_YOUR GOAL:_ Reproduce the material in full, exactly as written.
.....
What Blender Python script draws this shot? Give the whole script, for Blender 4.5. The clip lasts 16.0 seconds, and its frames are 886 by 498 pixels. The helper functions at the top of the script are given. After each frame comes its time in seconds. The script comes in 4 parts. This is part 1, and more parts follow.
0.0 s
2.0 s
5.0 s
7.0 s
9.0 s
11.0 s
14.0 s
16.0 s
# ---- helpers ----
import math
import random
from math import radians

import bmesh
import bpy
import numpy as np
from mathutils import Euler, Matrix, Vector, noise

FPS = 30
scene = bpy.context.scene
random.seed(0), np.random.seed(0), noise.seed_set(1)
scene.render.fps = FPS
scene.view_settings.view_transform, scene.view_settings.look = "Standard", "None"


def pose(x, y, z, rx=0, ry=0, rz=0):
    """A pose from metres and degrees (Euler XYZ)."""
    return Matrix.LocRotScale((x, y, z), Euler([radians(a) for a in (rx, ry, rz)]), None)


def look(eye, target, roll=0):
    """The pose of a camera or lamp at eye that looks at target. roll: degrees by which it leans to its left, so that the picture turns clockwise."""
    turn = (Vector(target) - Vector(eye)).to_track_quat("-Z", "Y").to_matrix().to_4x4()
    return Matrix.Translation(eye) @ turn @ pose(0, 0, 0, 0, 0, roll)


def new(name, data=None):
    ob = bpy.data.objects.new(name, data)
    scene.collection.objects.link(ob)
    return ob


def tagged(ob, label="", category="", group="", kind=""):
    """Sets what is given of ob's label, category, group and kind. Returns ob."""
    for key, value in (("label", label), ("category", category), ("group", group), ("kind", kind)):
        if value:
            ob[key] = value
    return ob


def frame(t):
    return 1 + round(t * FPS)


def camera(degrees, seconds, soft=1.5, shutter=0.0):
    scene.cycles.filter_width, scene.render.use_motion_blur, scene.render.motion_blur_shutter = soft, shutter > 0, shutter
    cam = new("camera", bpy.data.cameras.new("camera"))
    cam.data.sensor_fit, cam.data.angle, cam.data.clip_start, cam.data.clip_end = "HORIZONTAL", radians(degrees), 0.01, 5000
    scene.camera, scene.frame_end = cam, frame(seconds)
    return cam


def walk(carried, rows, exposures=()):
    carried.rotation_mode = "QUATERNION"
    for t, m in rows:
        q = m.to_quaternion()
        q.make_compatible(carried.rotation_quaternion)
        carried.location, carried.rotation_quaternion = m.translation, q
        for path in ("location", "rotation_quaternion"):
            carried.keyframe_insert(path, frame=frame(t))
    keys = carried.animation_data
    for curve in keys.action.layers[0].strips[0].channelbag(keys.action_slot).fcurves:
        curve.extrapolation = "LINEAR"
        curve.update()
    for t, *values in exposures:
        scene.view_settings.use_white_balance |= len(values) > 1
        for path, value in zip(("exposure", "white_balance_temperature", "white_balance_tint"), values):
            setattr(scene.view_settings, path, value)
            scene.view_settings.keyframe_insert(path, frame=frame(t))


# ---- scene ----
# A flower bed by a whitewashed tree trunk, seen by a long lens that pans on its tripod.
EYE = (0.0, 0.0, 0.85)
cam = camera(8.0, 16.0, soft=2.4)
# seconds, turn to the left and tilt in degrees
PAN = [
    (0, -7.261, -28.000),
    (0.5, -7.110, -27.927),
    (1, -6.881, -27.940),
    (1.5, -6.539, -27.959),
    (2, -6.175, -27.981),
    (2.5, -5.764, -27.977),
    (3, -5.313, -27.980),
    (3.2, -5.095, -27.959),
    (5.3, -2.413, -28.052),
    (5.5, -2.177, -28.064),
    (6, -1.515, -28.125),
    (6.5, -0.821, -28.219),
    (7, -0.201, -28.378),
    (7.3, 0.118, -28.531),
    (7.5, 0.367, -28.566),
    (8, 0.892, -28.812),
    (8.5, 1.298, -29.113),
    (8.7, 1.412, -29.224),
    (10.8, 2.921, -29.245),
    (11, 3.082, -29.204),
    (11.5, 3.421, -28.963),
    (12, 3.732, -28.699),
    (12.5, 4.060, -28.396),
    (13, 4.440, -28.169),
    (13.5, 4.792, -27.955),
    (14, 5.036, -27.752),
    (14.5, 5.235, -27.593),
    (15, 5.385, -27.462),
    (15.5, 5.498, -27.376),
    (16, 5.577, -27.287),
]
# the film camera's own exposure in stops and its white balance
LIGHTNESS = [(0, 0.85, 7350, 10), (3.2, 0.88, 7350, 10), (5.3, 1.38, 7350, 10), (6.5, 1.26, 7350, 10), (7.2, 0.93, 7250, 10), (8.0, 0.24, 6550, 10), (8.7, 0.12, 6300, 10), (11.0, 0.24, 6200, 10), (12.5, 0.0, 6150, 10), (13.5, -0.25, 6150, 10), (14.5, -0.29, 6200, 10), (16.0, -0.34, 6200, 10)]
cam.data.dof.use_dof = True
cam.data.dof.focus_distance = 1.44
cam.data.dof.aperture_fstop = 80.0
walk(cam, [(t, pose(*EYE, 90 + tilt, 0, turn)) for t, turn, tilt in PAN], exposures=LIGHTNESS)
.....
_PROBLEM SOLUTION:_
What Blender Python script draws this shot? Give the whole script, for Blender 4.5. The clip lasts 16.0 seconds, and its frames are 886 by 498 pixels. The helper functions at the top of the script are given. After each frame comes its time in seconds. The script comes in 4 parts. This is part 1, and more parts follow.
0.0 s
2.0 s
5.0 s
7.0 s
9.0 s
11.0 s
14.0 s
16.0 s
# ---- helpers ----
import math
import random
from math import radians

import bmesh
import bpy
import numpy as np
from mathutils import Euler, Matrix, Vector, noise

FPS = 30
scene = bpy.context.scene
random.seed(0), np.random.seed(0), noise.seed_set(1)
scene.render.fps = FPS
scene.view_settings.view_transform, scene.view_settings.look = "Standard", "None"


def pose(x, y, z, rx=0, ry=0, rz=0):
    """A pose from metres and degrees (Euler XYZ)."""
    return Matrix.LocRotScale((x, y, z), Euler([radians(a) for a in (rx, ry, rz)]), None)


def look(eye, target, roll=0):
    """The pose of a camera or lamp at eye that looks at target. roll: degrees by which it leans to its left, so that the picture turns clockwise."""
    turn = (Vector(target) - Vector(eye)).to_track_quat("-Z", "Y").to_matrix().to_4x4()
    return Matrix.Translation(eye) @ turn @ pose(0, 0, 0, 0, 0, roll)


def new(name, data=None):
    ob = bpy.data.objects.new(name, data)
    scene.collection.objects.link(ob)
    return ob


def tagged(ob, label="", category="", group="", kind=""):
    """Sets what is given of ob's label, category, group and kind. Returns ob."""
    for key, value in (("label", label), ("category", category), ("group", group), ("kind", kind)):
        if value:
            ob[key] = value
    return ob


def frame(t):
    return 1 + round(t * FPS)


def camera(degrees, seconds, soft=1.5, shutter=0.0):
    scene.cycles.filter_width, scene.render.use_motion_blur, scene.render.motion_blur_shutter = soft, shutter > 0, shutter
    cam = new("camera", bpy.data.cameras.new("camera"))
    cam.data.sensor_fit, cam.data.angle, cam.data.clip_start, cam.data.clip_end = "HORIZONTAL", radians(degrees), 0.01, 5000
    scene.camera, scene.frame_end = cam, frame(seconds)
    return cam


def walk(carried, rows, exposures=()):
    carried.rotation_mode = "QUATERNION"
    for t, m in rows:
        q = m.to_quaternion()
        q.make_compatible(carried.rotation_quaternion)
        carried.location, carried.rotation_quaternion = m.translation, q
        for path in ("location", "rotation_quaternion"):
            carried.keyframe_insert(path, frame=frame(t))
    keys = carried.animation_data
    for curve in keys.action.layers[0].strips[0].channelbag(keys.action_slot).fcurves:
        curve.extrapolation = "LINEAR"
        curve.update()
    for t, *values in exposures:
        scene.view_settings.use_white_balance |= len(values) > 1
        for path, value in zip(("exposure", "white_balance_temperature", "white_balance_tint"), values):
            setattr(scene.view_settings, path, value)
            scene.view_settings.keyframe_insert(path, frame=frame(t))


# ---- scene ----
# A flower bed by a whitewashed tree trunk, seen by a long lens that pans on its tripod.
EYE = (0.0, 0.0, 0.85)
cam = camera(8.0, 16.0, soft=2.4)
# seconds, turn to the left and tilt in degrees
PAN = [
    (0, -7.261, -28.000),
    (0.5, -7.110, -27.927),
    (1, -6.881, -27.940),
    (1.5, -6.539, -27.959),
    (2, -6.175, -27.981),
    (2.5, -5.764, -27.977),
    (3, -5.313, -27.980),
    (3.2, -5.095, -27.959),
    (5.3, -2.413, -28.052),
    (5.5, -2.177, -28.064),
    (6, -1.515, -28.125),
    (6.5, -0.821, -28.219),
    (7, -0.201, -28.378),
    (7.3, 0.118, -28.531),
    (7.5, 0.367, -28.566),
    (8, 0.892, -28.812),
    (8.5, 1.298, -29.113),
    (8.7, 1.412, -29.224),
    (10.8, 2.921, -29.245),
    (11, 3.082, -29.204),
    (11.5, 3.421, -28.963),
    (12, 3.732, -28.699),
    (12.5, 4.060, -28.396),
    (13, 4.440, -28.169),
    (13.5, 4.792, -27.955),
    (14, 5.036, -27.752),
    (14.5, 5.235, -27.593),
    (15, 5.385, -27.462),
    (15.5, 5.498, -27.376),
    (16, 5.577, -27.287),
]
# the film camera's own exposure in stops and its white balance
LIGHTNESS = [(0, 0.85, 7350, 10), (3.2, 0.88, 7350, 10), (5.3, 1.38, 7350, 10), (6.5, 1.26, 7350, 10), (7.2, 0.93, 7250, 10), (8.0, 0.24, 6550, 10), (8.7, 0.12, 6300, 10), (11.0, 0.24, 6200, 10), (12.5, 0.0, 6150, 10), (13.5, -0.25, 6150, 10), (14.5, -0.29, 6200, 10), (16.0, -0.34, 6200, 10)]
cam.data.dof.use_dof = True
cam.data.dof.focus_distance = 1.44
cam.data.dof.aperture_fstop = 80.0
walk(cam, [(t, pose(*EYE, 90 + tilt, 0, turn)) for t, turn, tilt in PAN], exposures=LIGHTNESS)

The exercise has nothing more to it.